> _Information provided_:
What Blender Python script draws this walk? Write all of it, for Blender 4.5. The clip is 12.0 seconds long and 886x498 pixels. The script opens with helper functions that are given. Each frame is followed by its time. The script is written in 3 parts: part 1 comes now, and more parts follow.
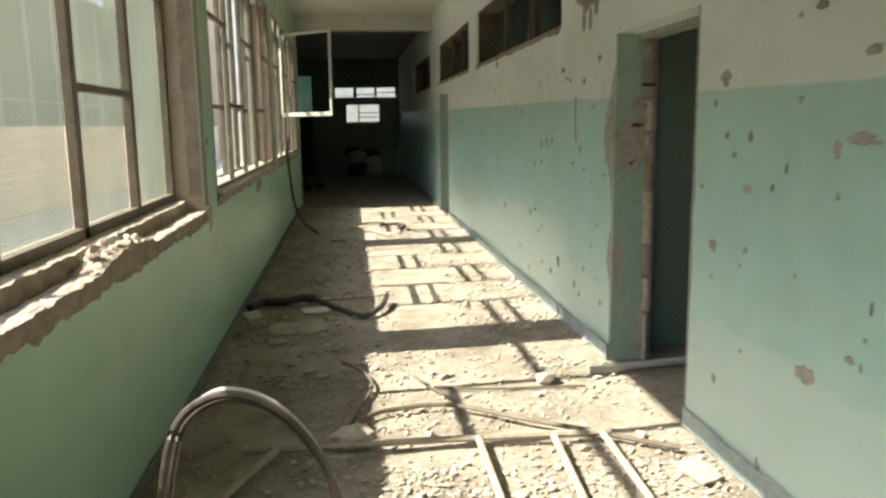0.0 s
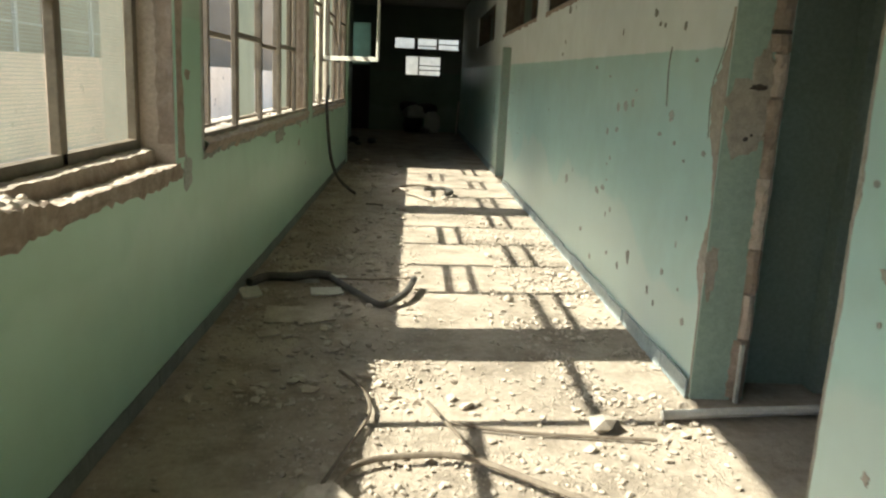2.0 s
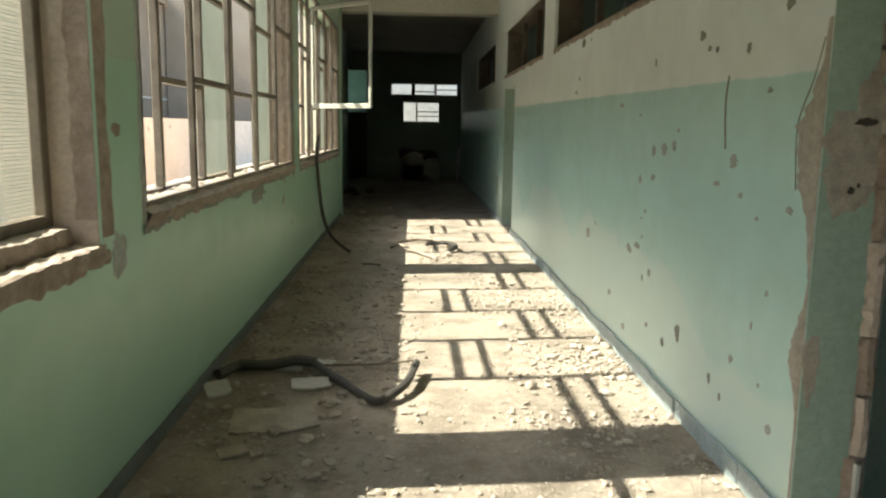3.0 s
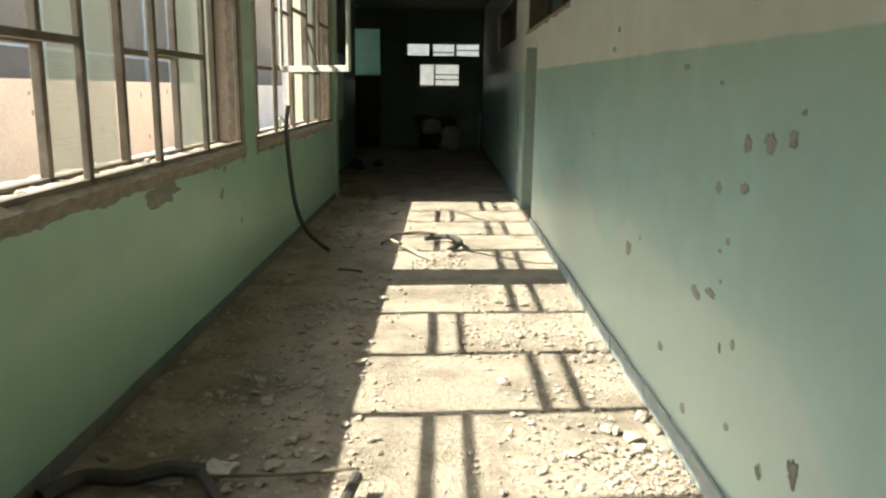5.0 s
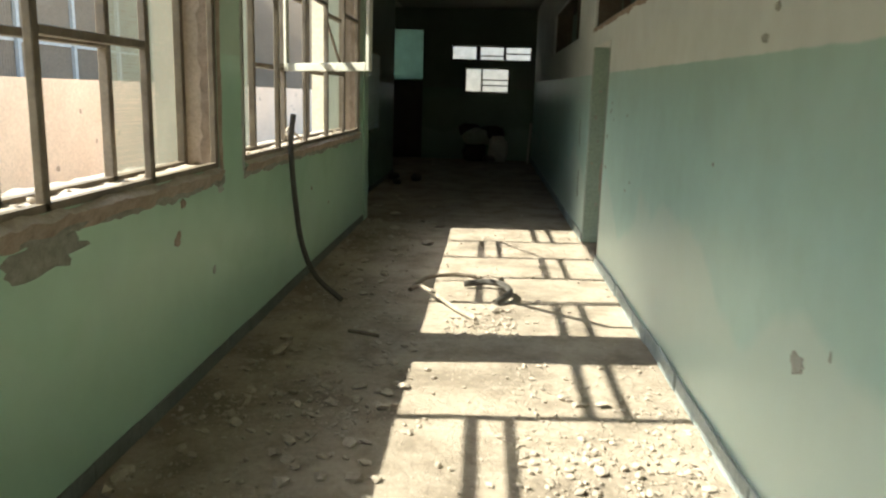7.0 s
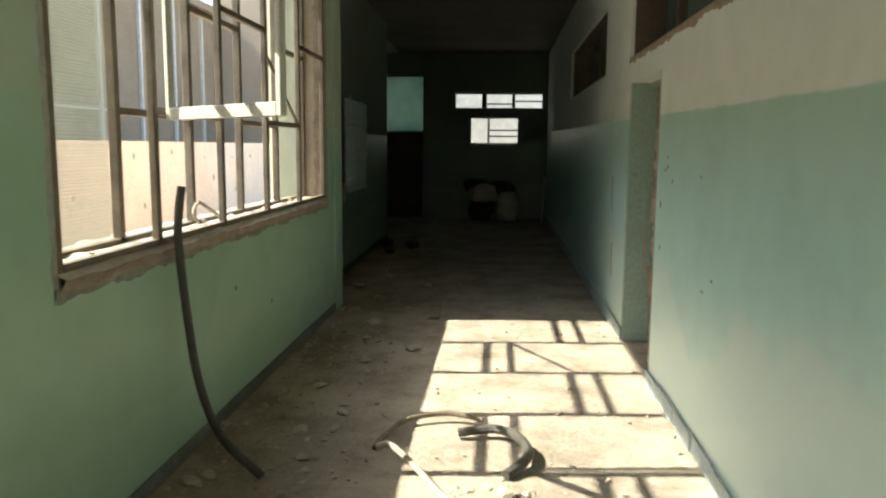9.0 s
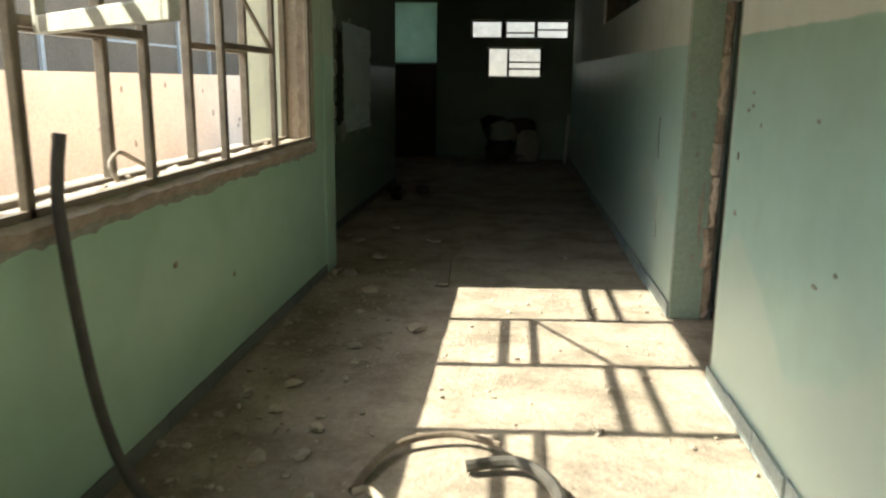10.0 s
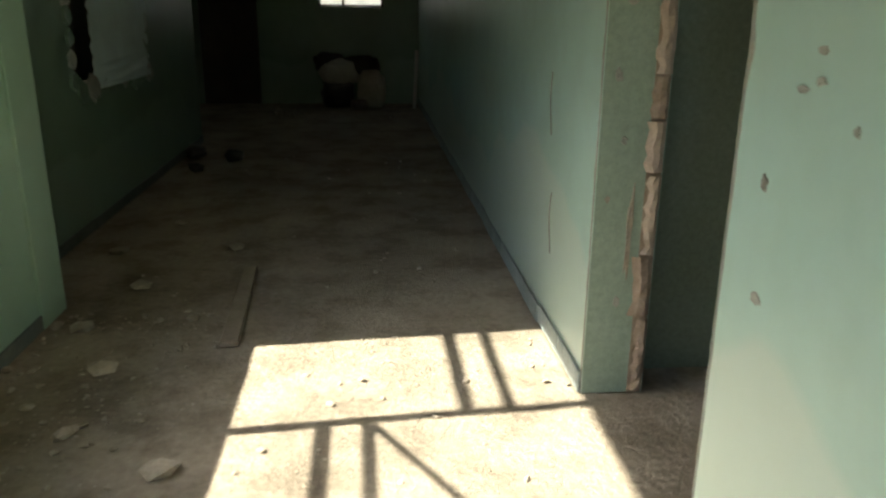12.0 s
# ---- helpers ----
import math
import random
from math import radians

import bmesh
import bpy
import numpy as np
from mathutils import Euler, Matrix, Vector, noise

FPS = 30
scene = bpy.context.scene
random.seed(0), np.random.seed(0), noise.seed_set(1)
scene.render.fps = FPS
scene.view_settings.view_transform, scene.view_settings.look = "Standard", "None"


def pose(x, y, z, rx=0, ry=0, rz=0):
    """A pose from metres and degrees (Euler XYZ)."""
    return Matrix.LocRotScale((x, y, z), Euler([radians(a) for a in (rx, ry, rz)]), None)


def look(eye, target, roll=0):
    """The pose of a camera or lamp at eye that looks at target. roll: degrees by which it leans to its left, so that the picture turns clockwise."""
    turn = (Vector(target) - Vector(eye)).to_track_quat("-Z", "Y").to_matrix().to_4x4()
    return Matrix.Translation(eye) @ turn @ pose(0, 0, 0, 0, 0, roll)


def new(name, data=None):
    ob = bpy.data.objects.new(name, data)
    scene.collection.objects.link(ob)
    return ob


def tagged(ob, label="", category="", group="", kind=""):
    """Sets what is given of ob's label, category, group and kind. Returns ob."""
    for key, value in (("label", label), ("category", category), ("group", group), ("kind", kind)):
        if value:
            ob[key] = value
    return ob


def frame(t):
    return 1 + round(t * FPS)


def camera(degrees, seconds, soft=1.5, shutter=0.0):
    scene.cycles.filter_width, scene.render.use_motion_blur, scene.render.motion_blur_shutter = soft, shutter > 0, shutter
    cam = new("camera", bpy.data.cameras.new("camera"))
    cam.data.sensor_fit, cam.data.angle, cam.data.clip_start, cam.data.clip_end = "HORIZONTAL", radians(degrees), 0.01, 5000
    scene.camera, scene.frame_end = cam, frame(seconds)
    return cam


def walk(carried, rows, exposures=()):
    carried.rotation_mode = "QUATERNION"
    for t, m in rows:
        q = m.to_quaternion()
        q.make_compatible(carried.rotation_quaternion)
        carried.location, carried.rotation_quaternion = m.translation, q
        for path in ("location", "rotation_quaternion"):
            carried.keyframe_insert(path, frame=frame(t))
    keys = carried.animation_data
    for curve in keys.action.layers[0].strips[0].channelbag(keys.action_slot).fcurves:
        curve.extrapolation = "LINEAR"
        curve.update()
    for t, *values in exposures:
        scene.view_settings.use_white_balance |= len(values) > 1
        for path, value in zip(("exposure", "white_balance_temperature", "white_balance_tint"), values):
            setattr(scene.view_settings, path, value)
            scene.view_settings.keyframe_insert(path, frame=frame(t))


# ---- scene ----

> _Problem to solve_:
Repeat the lines exactly as they stand, from the opening line of the data through the line with "of a camera". Pictures stay out of the copy.

> _Solution for this task_:
What Blender Python script draws this walk? Write all of it, for Blender 4.5. The clip is 12.0 seconds long and 886x498 pixels. The script opens with helper functions that are given. Each frame is followed by its time. The script is written in 3 parts: part 1 comes now, and more parts follow.
0.0 s
2.0 s
3.0 s
5.0 s
7.0 s
9.0 s
10.0 s
12.0 s
# ---- helpers ----
import math
import random
from math import radians

import bmesh
import bpy
import numpy as np
from mathutils import Euler, Matrix, Vector, noise

FPS = 30
scene = bpy.context.scene
random.seed(0), np.random.seed(0), noise.seed_set(1)
scene.render.fps = FPS
scene.view_settings.view_transform, scene.view_settings.look = "Standard", "None"


def pose(x, y, z, rx=0, ry=0, rz=0):
    """A pose from metres and degrees (Euler XYZ)."""
    return Matrix.LocRotScale((x, y, z), Euler([radians(a) for a in (rx, ry, rz)]), None)


def look(eye, target, roll=0):
    """The pose of a camera or lamp at eye that looks at target. roll: degrees by which it leans to its left, so that the picture turns clockwise."""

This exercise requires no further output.